WORK TO DO -
Omit all images. Write out the rest of the material exactly.

※ ※ ※

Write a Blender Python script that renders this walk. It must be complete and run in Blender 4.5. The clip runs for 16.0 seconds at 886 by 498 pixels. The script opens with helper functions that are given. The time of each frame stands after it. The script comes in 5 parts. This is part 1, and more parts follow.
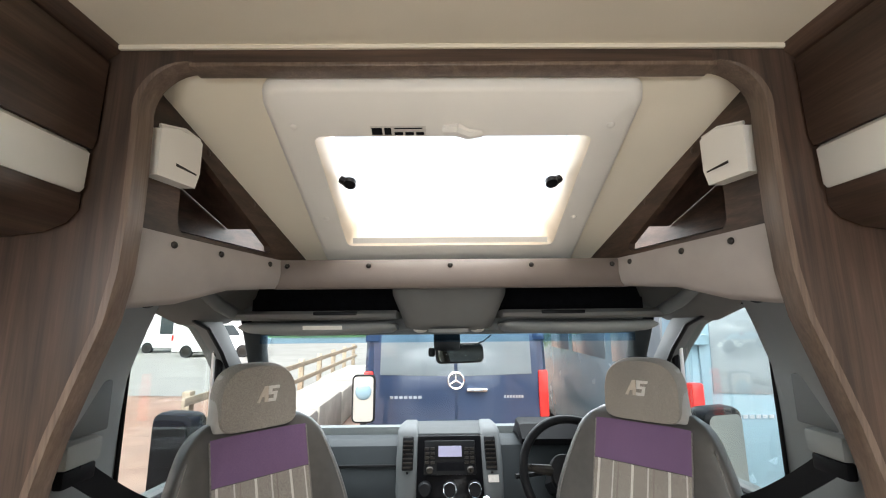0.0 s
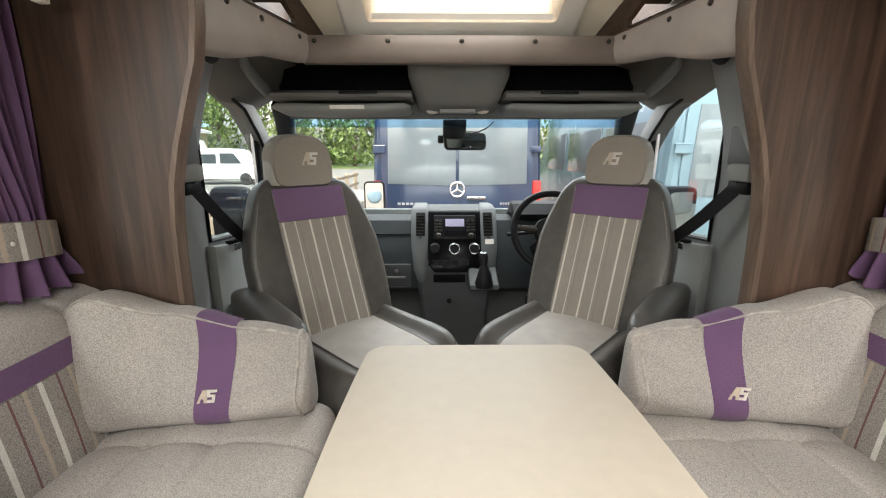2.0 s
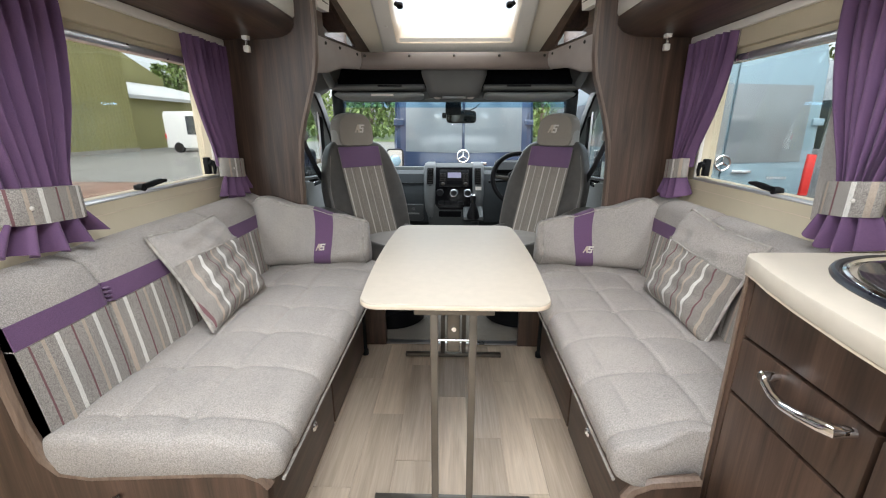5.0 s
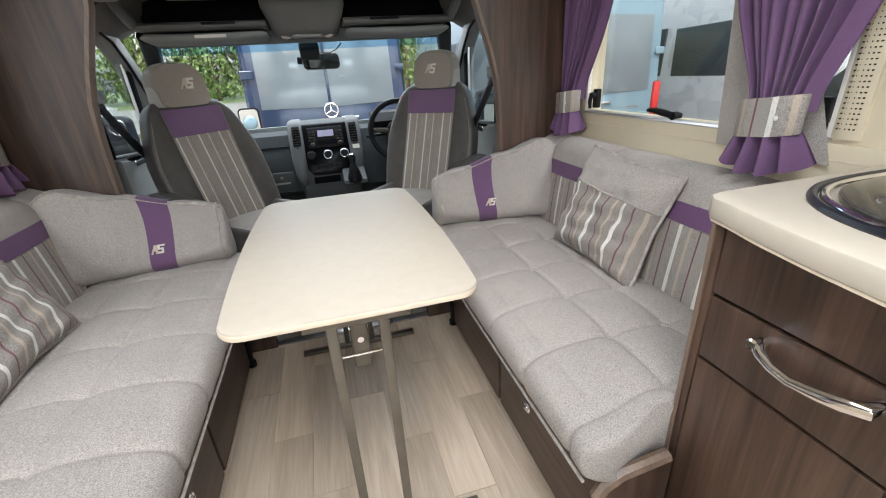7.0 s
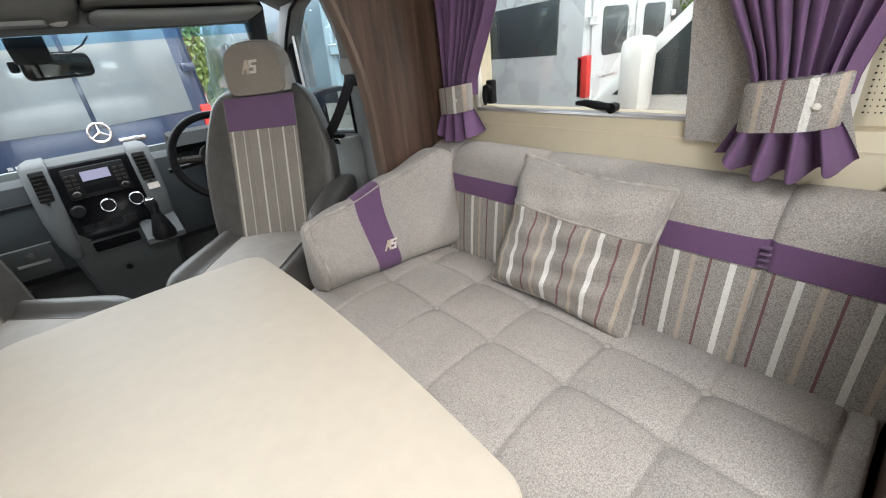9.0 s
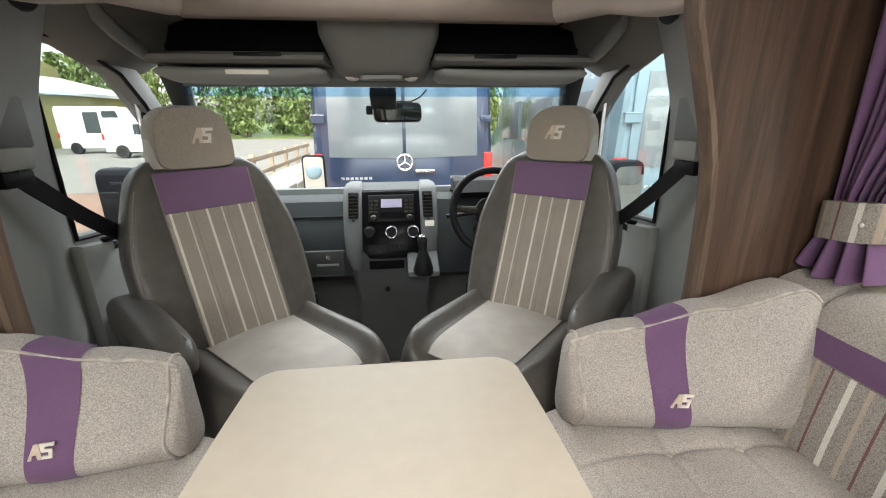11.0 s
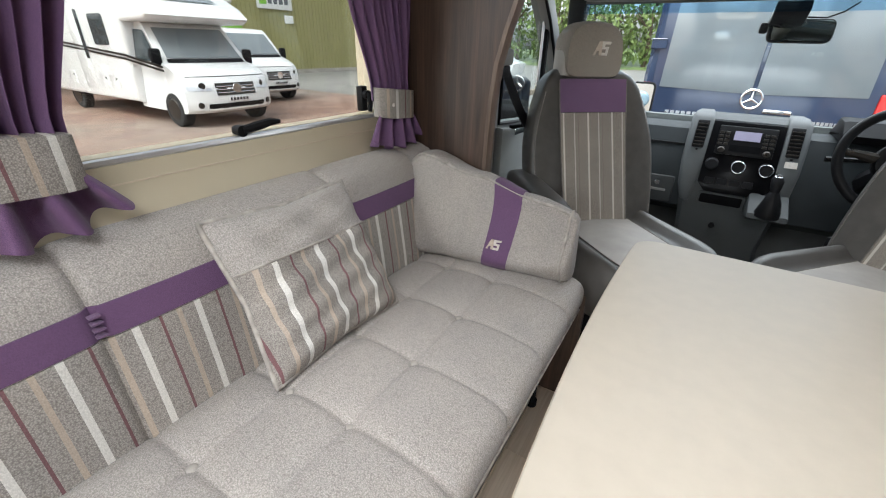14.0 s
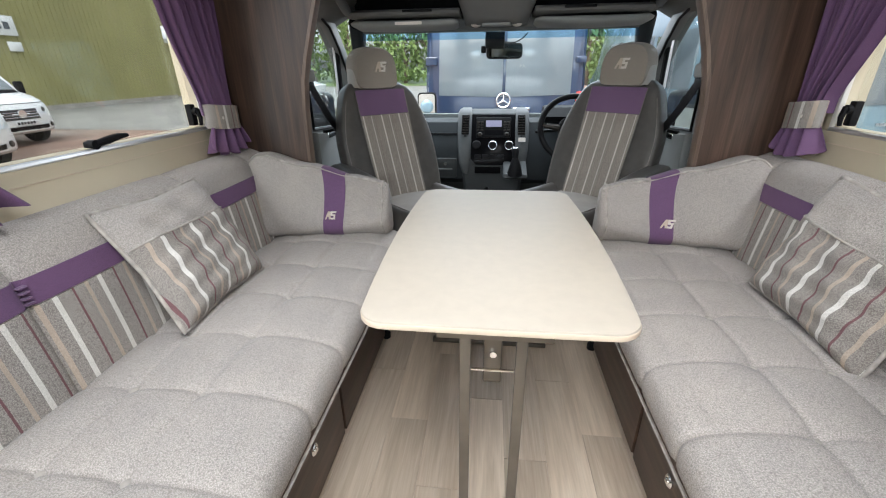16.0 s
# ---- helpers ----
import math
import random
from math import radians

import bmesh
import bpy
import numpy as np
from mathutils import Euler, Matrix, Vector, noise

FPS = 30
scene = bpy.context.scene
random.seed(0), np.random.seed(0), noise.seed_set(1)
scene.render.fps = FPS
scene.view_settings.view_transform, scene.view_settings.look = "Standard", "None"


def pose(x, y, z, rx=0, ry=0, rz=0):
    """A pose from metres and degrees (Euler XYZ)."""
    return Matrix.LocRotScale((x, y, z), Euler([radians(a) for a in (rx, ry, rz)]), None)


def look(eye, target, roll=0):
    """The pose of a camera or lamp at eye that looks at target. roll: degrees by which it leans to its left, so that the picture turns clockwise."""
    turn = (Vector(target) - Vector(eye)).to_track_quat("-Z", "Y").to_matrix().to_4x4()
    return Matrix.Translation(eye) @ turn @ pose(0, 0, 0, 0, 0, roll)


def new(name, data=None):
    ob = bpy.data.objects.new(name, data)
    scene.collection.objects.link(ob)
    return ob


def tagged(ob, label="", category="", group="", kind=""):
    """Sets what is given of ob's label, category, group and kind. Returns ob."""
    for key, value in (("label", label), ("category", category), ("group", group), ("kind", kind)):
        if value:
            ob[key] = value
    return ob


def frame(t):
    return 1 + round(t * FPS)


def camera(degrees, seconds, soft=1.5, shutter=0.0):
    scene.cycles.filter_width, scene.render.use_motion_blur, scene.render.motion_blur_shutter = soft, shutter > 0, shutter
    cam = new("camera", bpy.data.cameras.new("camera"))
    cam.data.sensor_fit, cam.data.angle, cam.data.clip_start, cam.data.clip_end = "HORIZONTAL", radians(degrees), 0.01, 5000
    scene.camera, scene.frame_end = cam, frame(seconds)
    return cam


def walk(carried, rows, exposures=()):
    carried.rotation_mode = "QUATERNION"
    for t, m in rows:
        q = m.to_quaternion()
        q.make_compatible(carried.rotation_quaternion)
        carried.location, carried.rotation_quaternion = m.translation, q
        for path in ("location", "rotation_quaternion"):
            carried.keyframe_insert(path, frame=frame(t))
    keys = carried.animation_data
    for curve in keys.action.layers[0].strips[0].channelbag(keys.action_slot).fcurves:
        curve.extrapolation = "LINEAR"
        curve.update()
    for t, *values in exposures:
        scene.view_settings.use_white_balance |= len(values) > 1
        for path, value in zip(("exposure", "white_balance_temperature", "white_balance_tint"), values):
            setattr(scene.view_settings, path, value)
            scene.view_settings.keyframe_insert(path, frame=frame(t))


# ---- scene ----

※ ※ ※

REPLY TO THE TASK -
Write a Blender Python script that renders this walk. It must be complete and run in Blender 4.5. The clip runs for 16.0 seconds at 886 by 498 pixels. The script opens with helper functions that are given. The time of each frame stands after it. The script comes in 5 parts. This is part 1, and more parts follow.
0.0 s
2.0 s
5.0 s
7.0 s
9.0 s
11.0 s
14.0 s
16.0 s
# ---- helpers ----
import math
import random
from math import radians

import bmesh
import bpy
import numpy as np
from mathutils import Euler, Matrix, Vector, noise

FPS = 30
scene = bpy.context.scene
random.seed(0), np.random.seed(0), noise.seed_set(1)
scene.render.fps = FPS
scene.view_settings.view_transform, scene.view_settings.look = "Standard", "None"


def pose(x, y, z, rx=0, ry=0, rz=0):
    """A pose from metres and degrees (Euler XYZ)."""
    return Matrix.LocRotScale((x, y, z), Euler([radians(a) for a in (rx, ry, rz)]), None)


def look(eye, target, roll=0):
    """The pose of a camera or lamp at eye that looks at target. roll: degrees by which it leans to its left, so that the picture turns clockwise."""
    turn = (Vector(target) - Vector(eye)).to_track_quat("-Z", "Y").to_matrix().to_4x4()
    return Matrix.Translation(eye) @ turn @ pose(0, 0, 0, 0, 0, roll)


def new(name, data=None):
    ob = bpy.data.objects.new(name, data)
    scene.collection.objects.link(ob)
    return ob


def tagged(ob, label="", category="", group="", kind=""):
    """Sets what is given of ob's label, category, group and kind. Returns ob."""
    for key, value in (("label", label), ("category", category), ("group", group), ("kind", kind)):
        if value:
            ob[key] = value
    return ob


def frame(t):
    return 1 + round(t * FPS)


def camera(degrees, seconds, soft=1.5, shutter=0.0):
    scene.cycles.filter_width, scene.render.use_motion_blur, scene.render.motion_blur_shutter = soft, shutter > 0, shutter
    cam = new("camera", bpy.data.cameras.new("camera"))
    cam.data.sensor_fit, cam.data.angle, cam.data.clip_start, cam.data.clip_end = "HORIZONTAL", radians(degrees), 0.01, 5000
    scene.camera, scene.frame_end = cam, frame(seconds)
    return cam


def walk(carried, rows, exposures=()):
    carried.rotation_mode = "QUATERNION"
    for t, m in rows:
        q = m.to_quaternion()
        q.make_compatible(carried.rotation_quaternion)
        carried.location, carried.rotation_quaternion = m.translation, q
        for path in ("location", "rotation_quaternion"):
            carried.keyframe_insert(path, frame=frame(t))
    keys = carried.animation_data
    for curve in keys.action.layers[0].strips[0].channelbag(keys.action_slot).fcurves:
        curve.extrapolation = "LINEAR"
        curve.update()
    for t, *values in exposures:
        scene.view_settings.use_white_balance |= len(values) > 1
        for path, value in zip(("exposure", "white_balance_temperature", "white_balance_tint"), values):
            setattr(scene.view_settings, path, value)
            scene.view_settings.keyframe_insert(path, frame=frame(t))


# ---- scene ----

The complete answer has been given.